Pour les couleurs, C. Watson rappelle d'abord les couleurs traditionnelles utilisées par les aborigènes : le noir, l'ocre rouge, l'ocre jaune et le blanc. Les autres couleurs sont désignées par rapport à ces 4 couleurs traditionnelles. Par exemple, le rose est dit « comme rouge » alors que le lilas est « un peu comme rouge ». Ensuite, elle remarque que les couleurs sont classées en fonction de caractères opposés. Par exemple, le jaune, le rouge et le marron sont associés au soleil levant et au masculin alors que le noir, le bleu et le vert sont associés à l'ombre et au féminin.
 

Enfin, elle explique que les couleurs « naturalistes » sont aussi utilisées par les femmes de Balgo, marquant ainsi une certaine liberté par rapport aux conventions de couleurs utilisées dans les peintures traditionnelles.

 

La paysage incarné
Enfin, tout au long du livre, C. Watson explique que les caractéristiques du paysage sont reliées aux parties du corps humain.

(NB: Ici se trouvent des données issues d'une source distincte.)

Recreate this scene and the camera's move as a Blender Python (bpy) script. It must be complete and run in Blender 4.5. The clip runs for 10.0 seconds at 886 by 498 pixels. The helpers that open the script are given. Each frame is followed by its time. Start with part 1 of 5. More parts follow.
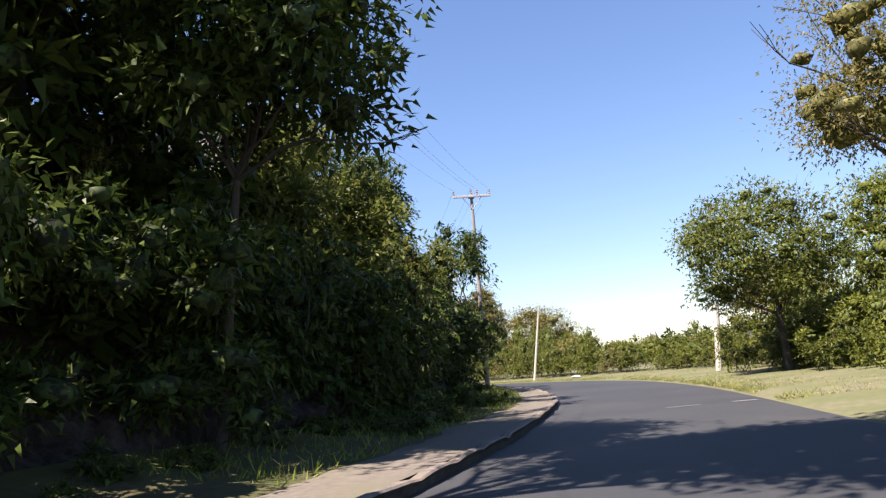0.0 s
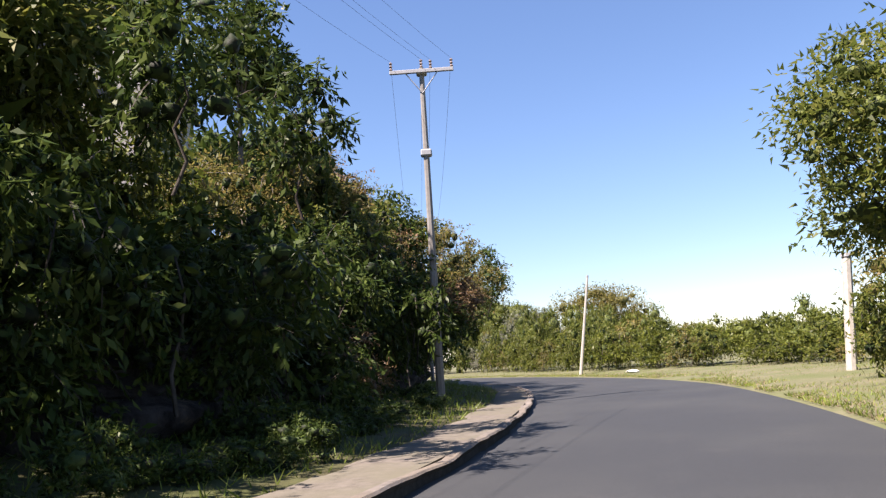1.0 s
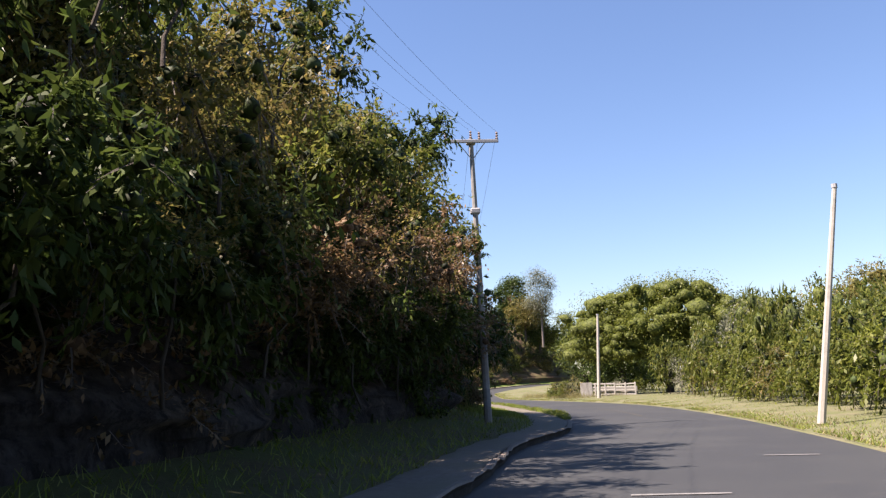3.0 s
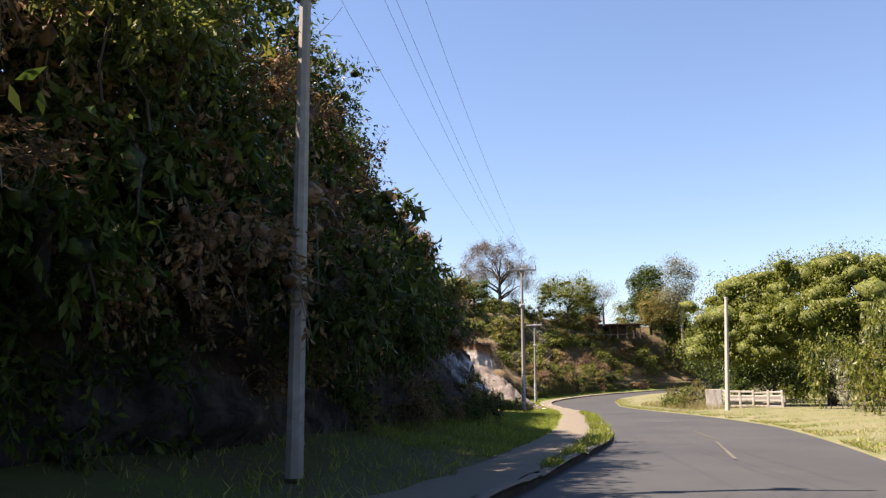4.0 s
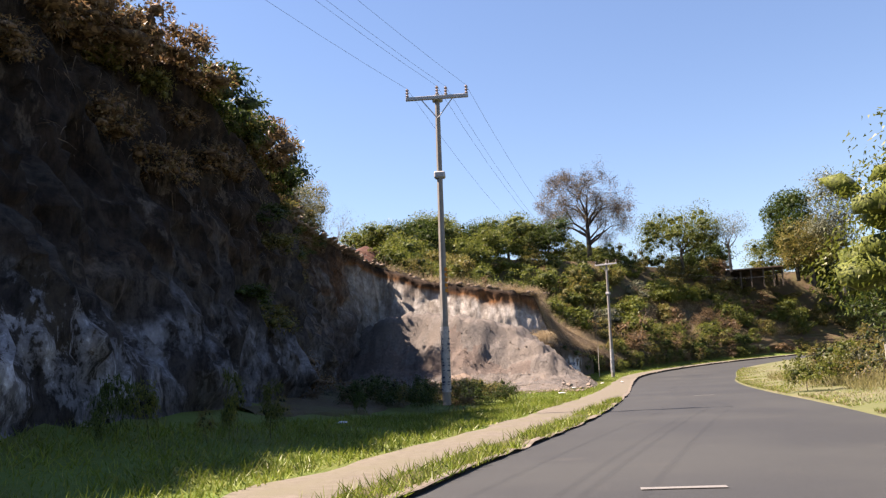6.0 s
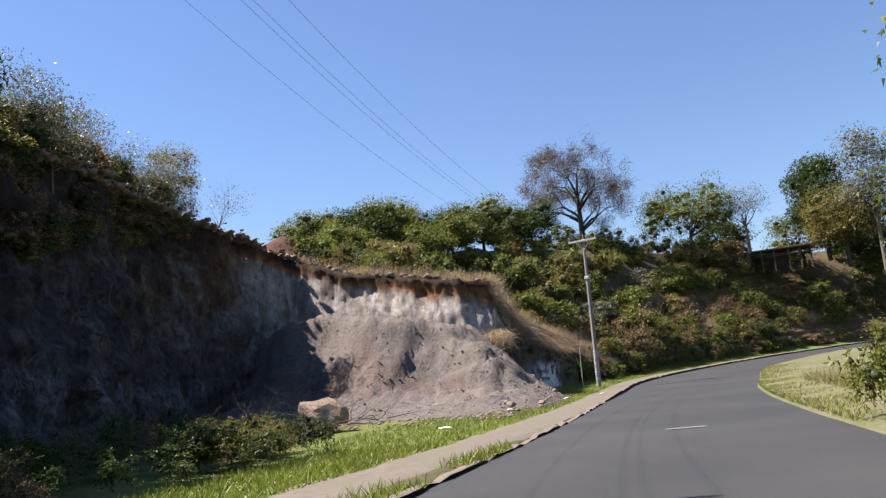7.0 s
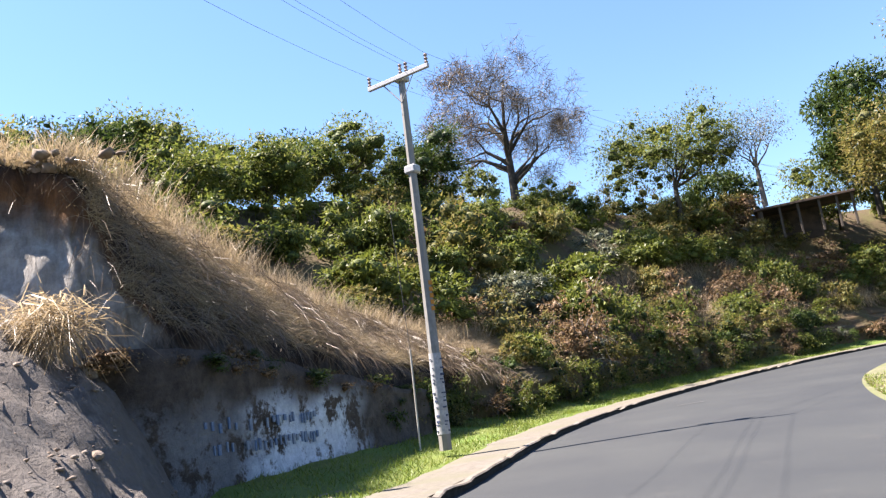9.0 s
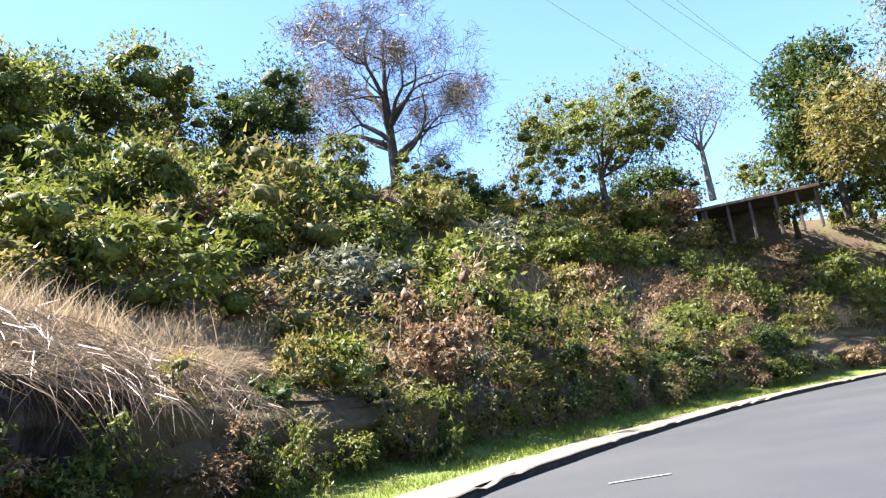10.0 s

D'abord, dans le langage, certains mots désignent à la fois un élément du paysage et une partie du corps. L'auteur cite l'exemple de l'association entre les jeunes pousses d'herbes sauvages et la barbe d'un jeune homme. Ce lien n'est pas étonnant dans la mesure où certains êtres mythiques anthropomorphes ont laissé des traces dans le paysage.

Un peu plus loin, l'auteur raconte une expérience qui l'a marquée. Un soir, elle accrocha dans sa chambre une toile juste achevée. Elle observa régulièrement cette peinture qui « vivait » chez elle. Après quelques jours, elle se rendit compte que le paysage ressemblait à deux grands yeux qui pleurent. Cette révélation de la dimension anthropomorphique du paysage a quelque chose d'envoûtant car il fait parti du non‑dit de la peinture aborigène. Cette caractéristique se retrouve chez certains peintres marquants de Balgo comme Eubena ou Wimmitji. Pour ma part, je partage tous les jours cette dimension du paysage incarné en regardant la toile qui annonçait la naissance de ma fille.